- GOAL -
Repeat every line of the listing below exactly, minus the pictures.

▬▬▬

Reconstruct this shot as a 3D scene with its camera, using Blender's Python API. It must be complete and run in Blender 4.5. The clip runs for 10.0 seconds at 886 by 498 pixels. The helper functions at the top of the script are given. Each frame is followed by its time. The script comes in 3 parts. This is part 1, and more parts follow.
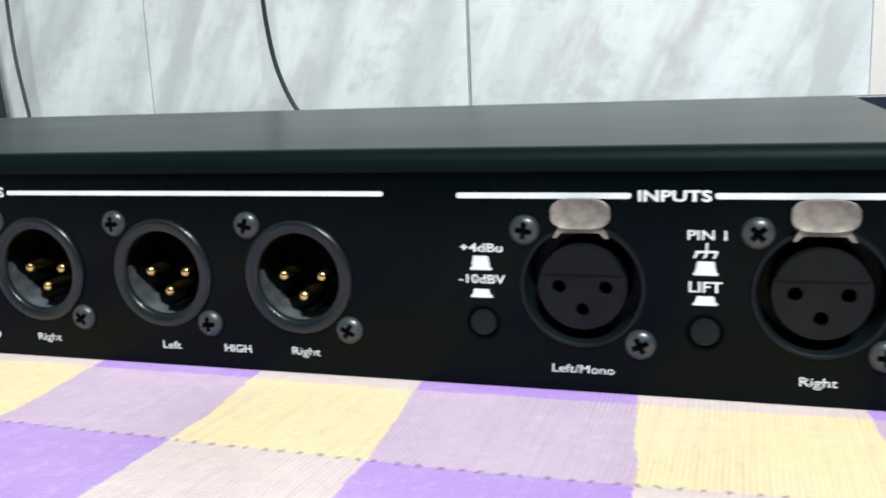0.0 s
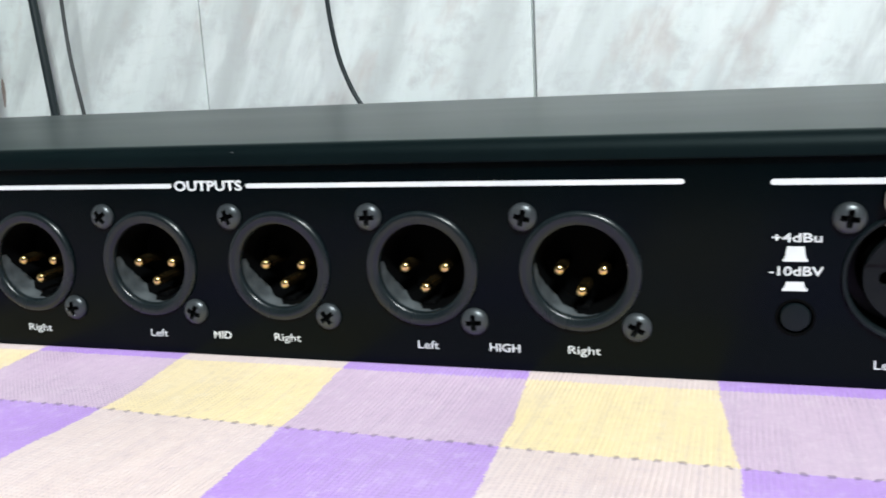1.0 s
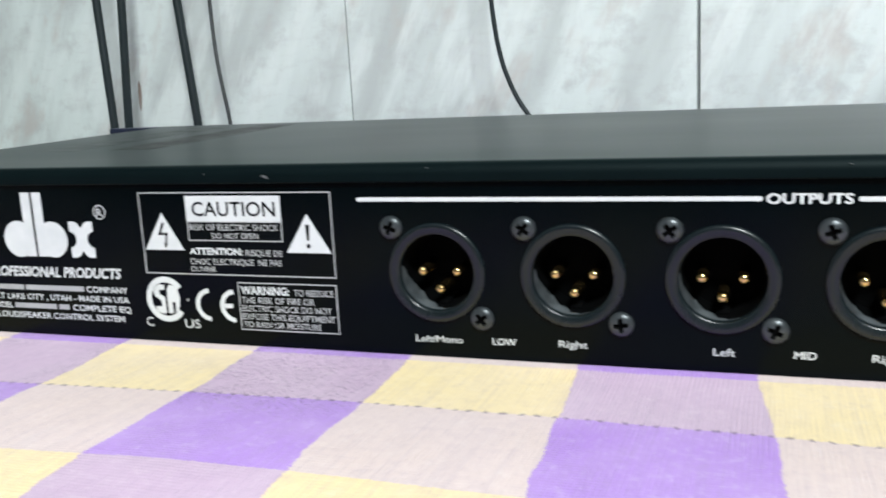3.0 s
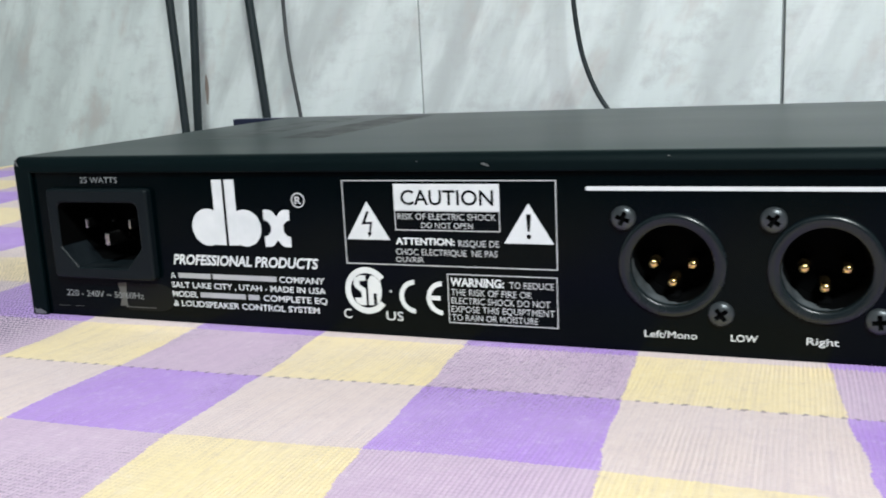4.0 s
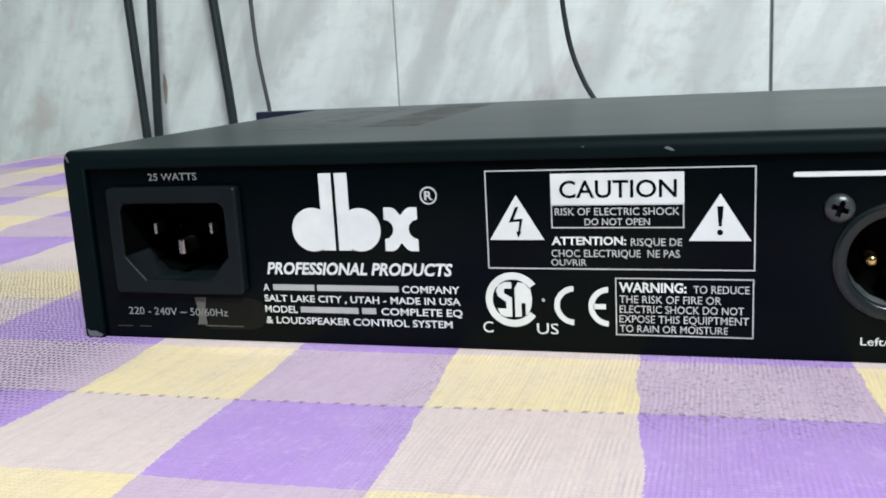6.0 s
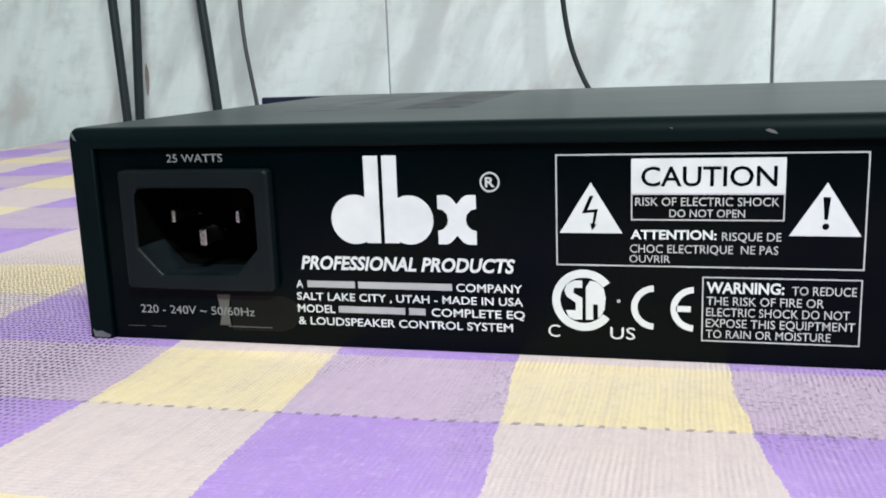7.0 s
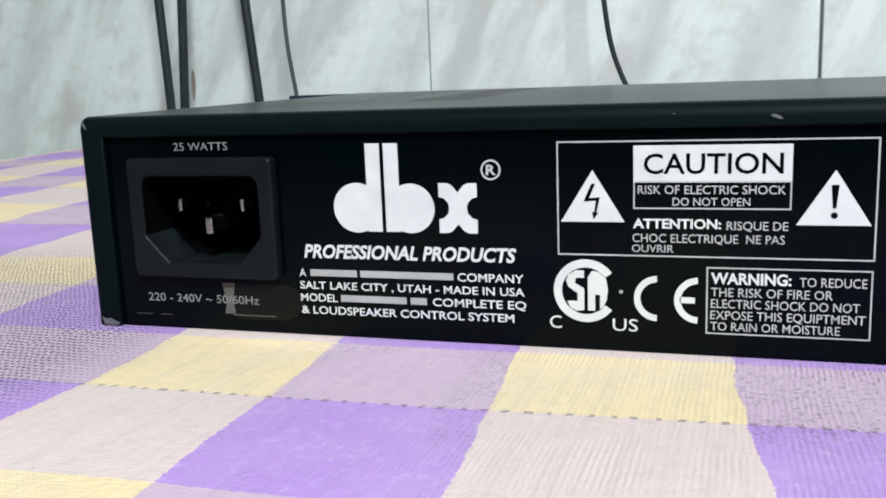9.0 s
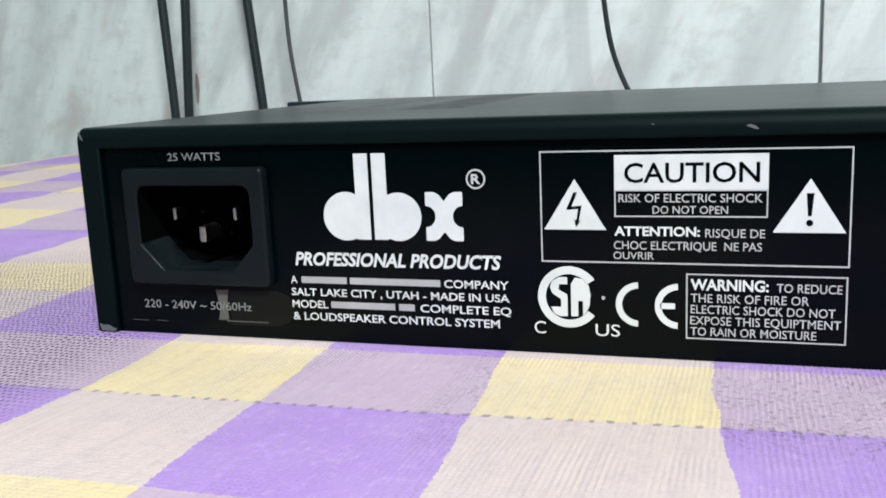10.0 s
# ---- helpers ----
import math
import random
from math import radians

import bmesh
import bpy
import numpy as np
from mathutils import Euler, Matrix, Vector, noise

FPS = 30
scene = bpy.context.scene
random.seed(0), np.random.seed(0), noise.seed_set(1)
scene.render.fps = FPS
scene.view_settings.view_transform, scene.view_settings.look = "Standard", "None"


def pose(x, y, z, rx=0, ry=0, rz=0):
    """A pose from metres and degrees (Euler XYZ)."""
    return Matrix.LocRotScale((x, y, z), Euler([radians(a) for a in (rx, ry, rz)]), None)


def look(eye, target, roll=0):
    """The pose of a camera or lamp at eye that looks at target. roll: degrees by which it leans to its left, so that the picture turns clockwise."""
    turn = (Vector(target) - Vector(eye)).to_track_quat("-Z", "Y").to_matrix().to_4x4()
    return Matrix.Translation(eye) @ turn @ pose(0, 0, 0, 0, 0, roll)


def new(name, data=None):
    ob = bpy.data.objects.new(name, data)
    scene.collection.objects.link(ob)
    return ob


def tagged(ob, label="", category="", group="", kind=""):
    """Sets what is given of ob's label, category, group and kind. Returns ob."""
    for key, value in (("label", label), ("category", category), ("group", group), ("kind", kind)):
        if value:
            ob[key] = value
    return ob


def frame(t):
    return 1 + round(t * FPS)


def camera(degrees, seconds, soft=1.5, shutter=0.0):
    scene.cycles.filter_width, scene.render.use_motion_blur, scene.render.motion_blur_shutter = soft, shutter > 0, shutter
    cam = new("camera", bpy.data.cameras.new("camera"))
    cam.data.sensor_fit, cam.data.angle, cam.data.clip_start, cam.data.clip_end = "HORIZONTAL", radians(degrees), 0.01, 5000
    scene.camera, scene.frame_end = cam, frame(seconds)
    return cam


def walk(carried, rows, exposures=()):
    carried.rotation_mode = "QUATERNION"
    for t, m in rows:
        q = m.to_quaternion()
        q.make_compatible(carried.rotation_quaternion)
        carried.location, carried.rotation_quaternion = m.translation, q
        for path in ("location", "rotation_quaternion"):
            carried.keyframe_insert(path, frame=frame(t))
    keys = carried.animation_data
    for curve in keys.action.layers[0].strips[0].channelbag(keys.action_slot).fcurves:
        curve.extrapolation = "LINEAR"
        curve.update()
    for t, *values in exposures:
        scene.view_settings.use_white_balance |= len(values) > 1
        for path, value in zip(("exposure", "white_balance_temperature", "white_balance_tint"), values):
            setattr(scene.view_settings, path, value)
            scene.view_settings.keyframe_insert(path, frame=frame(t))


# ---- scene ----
cam = camera(51.01, 10.0, 1.8, 0.3)
PATH = [
    (0, (0.41166, -0.16005, 0.05889), (0.26304, 0.30697, -0.04011), -2.398),
    (0.5, (0.38402, -0.16212, 0.05747), (0.23373, 0.30435, -0.04160), -2.589),
    (1, (0.35855, -0.16527, 0.05842), (0.20701, 0.30043, -0.04233), -3.064),
    (1.5, (0.33871, -0.16540, 0.05934), (0.18758, 0.30002, -0.04335), -3.244),
    (2, (0.31068, -0.17340, 0.06311), (0.15747, 0.29142, -0.03922), -2.840),
    (2.5, (0.27478, -0.18323, 0.06290), (0.11757, 0.28031, -0.03916), -2.844),
    (3, (0.24728, -0.19046, 0.06496), (0.08258, 0.27115, -0.03398), -3.081),
    (3.2, (0.23582, -0.19297, 0.06668), (0.06802, 0.26776, -0.03113), -2.906),
    (4.5, (0.18496, -0.19943, 0.06139), (0.00773, 0.25739, -0.03814), -2.859),
    (5, (0.16818, -0.19080, 0.06003), (0.00011, 0.26937, -0.03993), -3.112),
    (6.5, (0.13227, -0.17842, 0.05938), (0.00388, 0.29444, -0.04019), -2.582),
    (7, (0.12214, -0.16752, 0.05455), (-0.00208, 0.30681, -0.04508), -2.113),
    (7.5, (0.12471, -0.16401, 0.05108), (-0.02011, 0.30488, -0.04469), -1.360),
    (8, (0.12477, -0.16383, 0.05135), (-0.02085, 0.30440, -0.04639), -1.382),
    (8.5, (0.12531, -0.16468, 0.05126), (-0.02155, 0.30341, -0.04532), -1.732),
    (9, (0.13063, -0.16395, 0.05010), (-0.01960, 0.30364, -0.04369), -2.201),
    (9.5, (0.13549, -0.16523, 0.05173), (-0.01719, 0.30113, -0.04119), -2.190),
    (10, (0.13548, -0.16622, 0.05207), (-0.01836, 0.30022, -0.04154), -2.530),
]
walk(cam, [(t, look(eye, target, roll)) for t, eye, target, roll in PATH], [(0, 0.04), (2.5, 0.04), (3.2, -0.02), (4.5, -0.17), (5.0, -0.20), (6.5, -0.07), (10, -0.04)])

# ---- light ----
world = bpy.data.worlds.new("world")
scene.world = world
world.use_nodes = True
world.node_tree.nodes["Background"].inputs[0].default_value = (0.85, 0.93, 1.0, 1)
world.node_tree.nodes["Background"].inputs[1].default_value = 0.3


def ceiling_lamp(x, y, z, wide, long, watts, colour, turn=0):
    data = bpy.data.lights.new("ceiling_lamp", "AREA")
    data.shape, data.size, data.size_y, data.energy, data.color = "RECTANGLE", wide, long, watts, colour
    ob = new("ceiling_lamp", data)
    ob.location, ob.rotation_euler = (x, y, z), (0, 0, radians(turn))
    return ob


ceiling_lamp(1.0, -1.55, 1.93, 0.60, 0.12, 143.0, (0.93, 0.99, 1.0), 35)

# ---- materials ----
MM = 0.001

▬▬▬

- WORKED SOLUTION -
Reconstruct this shot as a 3D scene with its camera, using Blender's Python API. It must be complete and run in Blender 4.5. The clip runs for 10.0 seconds at 886 by 498 pixels. The helper functions at the top of the script are given. Each frame is followed by its time. The script comes in 3 parts. This is part 1, and more parts follow.
0.0 s
1.0 s
3.0 s
4.0 s
6.0 s
7.0 s
9.0 s
10.0 s
# ---- helpers ----
import math
import random
from math import radians

import bmesh
import bpy
import numpy as np
from mathutils import Euler, Matrix, Vector, noise

FPS = 30
scene = bpy.context.scene
random.seed(0), np.random.seed(0), noise.seed_set(1)
scene.render.fps = FPS
scene.view_settings.view_transform, scene.view_settings.look = "Standard", "None"


def pose(x, y, z, rx=0, ry=0, rz=0):
    """A pose from metres and degrees (Euler XYZ)."""
    return Matrix.LocRotScale((x, y, z), Euler([radians(a) for a in (rx, ry, rz)]), None)


def look(eye, target, roll=0):
    """The pose of a camera or lamp at eye that looks at target. roll: degrees by which it leans to its left, so that the picture turns clockwise."""
    turn = (Vector(target) - Vector(eye)).to_track_quat("-Z", "Y").to_matrix().to_4x4()
    return Matrix.Translation(eye) @ turn @ pose(0, 0, 0, 0, 0, roll)


def new(name, data=None):
    ob = bpy.data.objects.new(name, data)
    scene.collection.objects.link(ob)
    return ob


def tagged(ob, label="", category="", group="", kind=""):
    """Sets what is given of ob's label, category, group and kind. Returns ob."""
    for key, value in (("label", label), ("category", category), ("group", group), ("kind", kind)):
        if value:
            ob[key] = value
    return ob


def frame(t):
    return 1 + round(t * FPS)


def camera(degrees, seconds, soft=1.5, shutter=0.0):
    scene.cycles.filter_width, scene.render.use_motion_blur, scene.render.motion_blur_shutter = soft, shutter > 0, shutter
    cam = new("camera", bpy.data.cameras.new("camera"))
    cam.data.sensor_fit, cam.data.angle, cam.data.clip_start, cam.data.clip_end = "HORIZONTAL", radians(degrees), 0.01, 5000
    scene.camera, scene.frame_end = cam, frame(seconds)
    return cam


def walk(carried, rows, exposures=()):
    carried.rotation_mode = "QUATERNION"
    for t, m in rows:
        q = m.to_quaternion()
        q.make_compatible(carried.rotation_quaternion)
        carried.location, carried.rotation_quaternion = m.translation, q
        for path in ("location", "rotation_quaternion"):
            carried.keyframe_insert(path, frame=frame(t))
    keys = carried.animation_data
    for curve in keys.action.layers[0].strips[0].channelbag(keys.action_slot).fcurves:
        curve.extrapolation = "LINEAR"
        curve.update()
    for t, *values in exposures:
        scene.view_settings.use_white_balance |= len(values) > 1
        for path, value in zip(("exposure", "white_balance_temperature", "white_balance_tint"), values):
            setattr(scene.view_settings, path, value)
            scene.view_settings.keyframe_insert(path, frame=frame(t))


# ---- scene ----
cam = camera(51.01, 10.0, 1.8, 0.3)
PATH = [
    (0, (0.41166, -0.16005, 0.05889), (0.26304, 0.30697, -0.04011), -2.398),
    (0.5, (0.38402, -0.16212, 0.05747), (0.23373, 0.30435, -0.04160), -2.589),
    (1, (0.35855, -0.16527, 0.05842), (0.20701, 0.30043, -0.04233), -3.064),
    (1.5, (0.33871, -0.16540, 0.05934), (0.18758, 0.30002, -0.04335), -3.244),
    (2, (0.31068, -0.17340, 0.06311), (0.15747, 0.29142, -0.03922), -2.840),
    (2.5, (0.27478, -0.18323, 0.06290), (0.11757, 0.28031, -0.03916), -2.844),
    (3, (0.24728, -0.19046, 0.06496), (0.08258, 0.27115, -0.03398), -3.081),
    (3.2, (0.23582, -0.19297, 0.06668), (0.06802, 0.26776, -0.03113), -2.906),
    (4.5, (0.18496, -0.19943, 0.06139), (0.00773, 0.25739, -0.03814), -2.859),
    (5, (0.16818, -0.19080, 0.06003), (0.00011, 0.26937, -0.03993), -3.112),
    (6.5, (0.13227, -0.17842, 0.05938), (0.00388, 0.29444, -0.04019), -2.582),
    (7, (0.12214, -0.16752, 0.05455), (-0.00208, 0.30681, -0.04508), -2.113),
    (7.5, (0.12471, -0.16401, 0.05108), (-0.02011, 0.30488, -0.04469), -1.360),
    (8, (0.12477, -0.16383, 0.05135), (-0.02085, 0.30440, -0.04639), -1.382),
    (8.5, (0.12531, -0.16468, 0.05126), (-0.02155, 0.30341, -0.04532), -1.732),
    (9, (0.13063, -0.16395, 0.05010), (-0.01960, 0.30364, -0.04369), -2.201),
    (9.5, (0.13549, -0.16523, 0.05173), (-0.01719, 0.30113, -0.04119), -2.190),
    (10, (0.13548, -0.16622, 0.05207), (-0.01836, 0.30022, -0.04154), -2.530),
]
walk(cam, [(t, look(eye, target, roll)) for t, eye, target, roll in PATH], [(0, 0.04), (2.5, 0.04), (3.2, -0.02), (4.5, -0.17), (5.0, -0.20), (6.5, -0.07), (10, -0.04)])

# ---- light ----
world = bpy.data.worlds.new("world")
scene.world = world
world.use_nodes = True
world.node_tree.nodes["Background"].inputs[0].default_value = (0.85, 0.93, 1.0, 1)
world.node_tree.nodes["Background"].inputs[1].default_value = 0.3


def ceiling_lamp(x, y, z, wide, long, watts, colour, turn=0):
    data = bpy.data.lights.new("ceiling_lamp", "AREA")
    data.shape, data.size, data.size_y, data.energy, data.color = "RECTANGLE", wide, long, watts, colour
    ob = new("ceiling_lamp", data)
    ob.location, ob.rotation_euler = (x, y, z), (0, 0, radians(turn))
    return ob


ceiling_lamp(1.0, -1.55, 1.93, 0.60, 0.12, 143.0, (0.93, 0.99, 1.0), 35)

# ---- materials ----
MM = 0.001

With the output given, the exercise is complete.